I have been wrestling with getting Envoy proxy to work with a dotnet core grpc service and really struggling. The dotnet core end is surprisngly easy and works when called from a test client. Configuring envoy to work is a pain, when you don't know how to enable various logging.
I had no end of problems one after the other understanding ports, hostnames, tls setup etc. and this wasn't helped by Envoy's rather information-oriented documentation which doesn't include the rich guides that some frameworks have to setup specific recipes. I am also wary of systems that have so much setup by default so that if you don't flick a switch, it doesn't go bang, it just does what it wants, leaving you unsure whether you have misconfigured it or whether the problem is elsewhere.
Anyway, the perpetual problem was this error:
upstream connect error or disconnect/reset before headers. reset reason: remote reset
Which means pretty much anything that does not permit the proxy to contact the web service. Wrong port or hostname (usually get connection refused but not always). I only worked it out by enabling another load of logging on the webservice as well. That shows this error:
The request :scheme header 'http' does not match the transport scheme 'https'
Which fortunately makes sense - but why is it happening? I then learned how to override the entrypoint for envoy proxy to enable debug logging. It's a shame you can't set this in config (unless it just isn't documented well enough)
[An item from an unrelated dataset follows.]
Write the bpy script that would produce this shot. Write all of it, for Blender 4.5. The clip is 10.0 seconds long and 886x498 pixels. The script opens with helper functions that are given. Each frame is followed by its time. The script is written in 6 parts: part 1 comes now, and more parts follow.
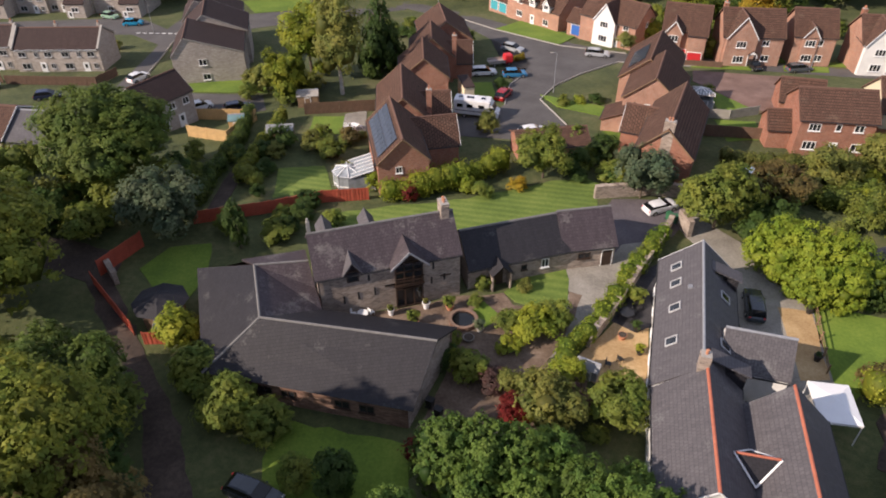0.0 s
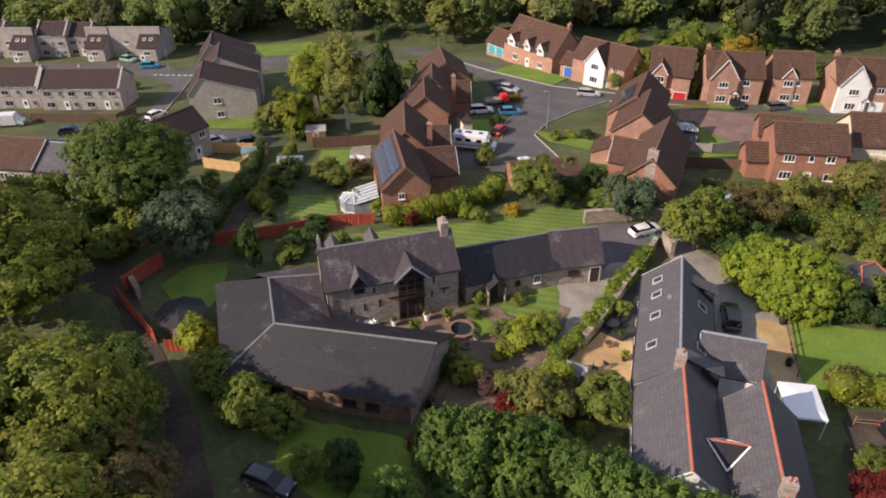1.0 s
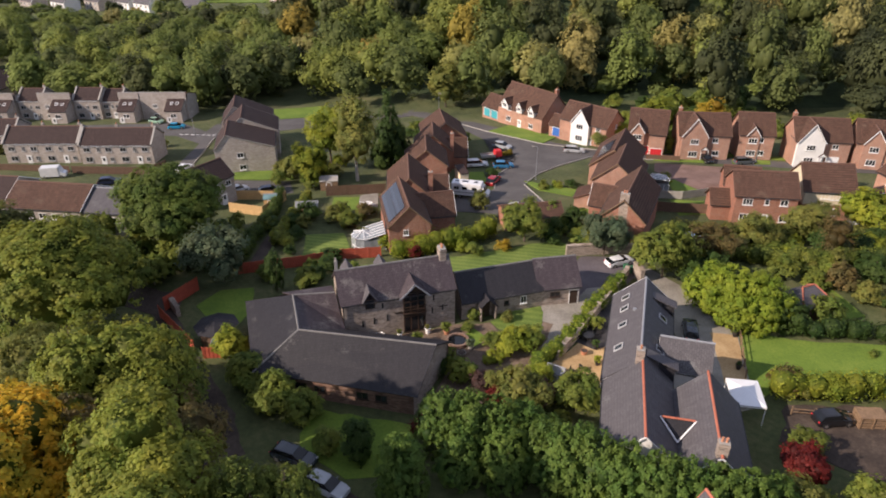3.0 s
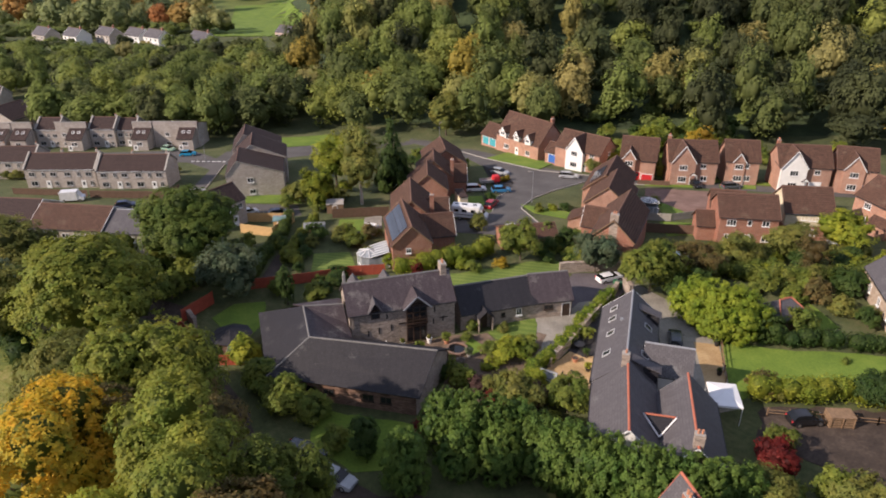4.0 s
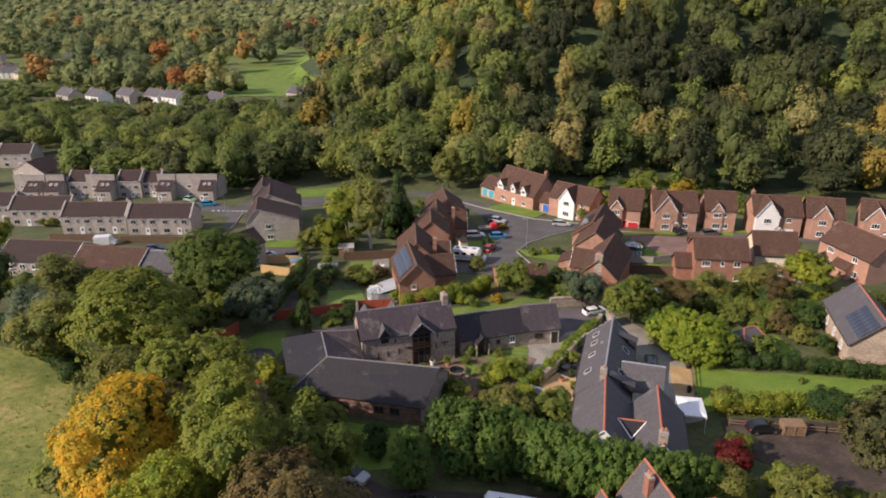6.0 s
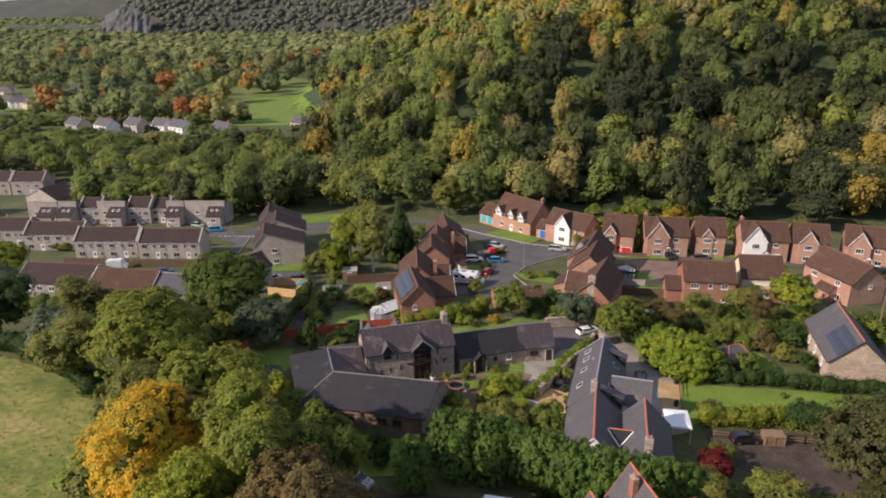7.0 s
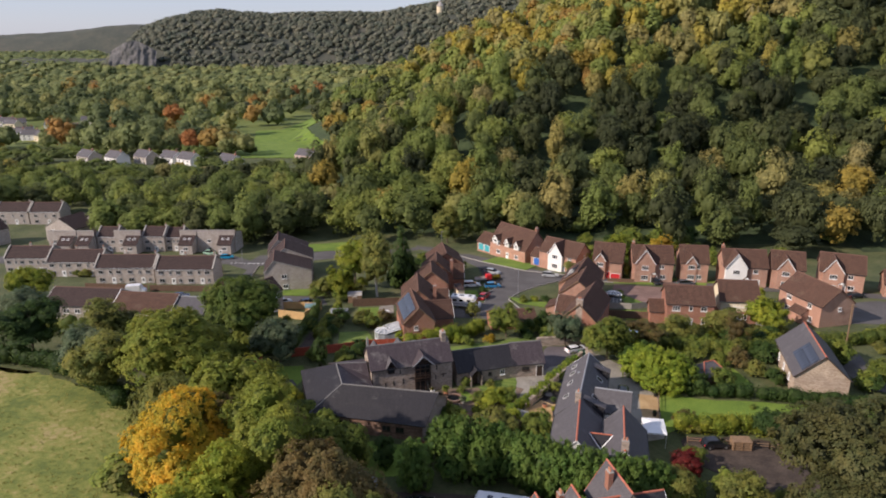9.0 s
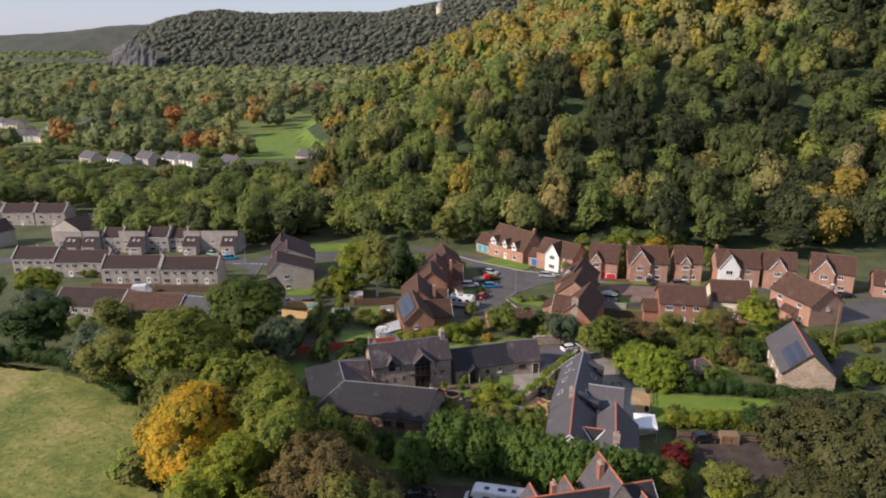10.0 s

ENTRYPOINT /docker-entrypoint.sh envoy -c /etc/envoy/envoy.yaml -l debug
This prints a load of stuff in the logs for the envoy container but then it is really easy to see what is happening with more details. Did it resolve the hostname? Did it manage to make a TLS connection? In my case, I could see the service was called and responded with a 200 message containing a grpc error which was the weird one about remote reset. More importantly, I could see the request headers and saw that it was sending :scheme http instead of https. Why? I would have thought the TLS setup would automatically set this and if not, I couldn't find any documentation about it so maybe not many people are using http2 + TLS + kestrel for their control planes? Maybe I need to disable the scheme check on the webservice if possible?
Anyway, I raised a bug on the envoy project so let's see what happens with it!
ABL - Always be logging!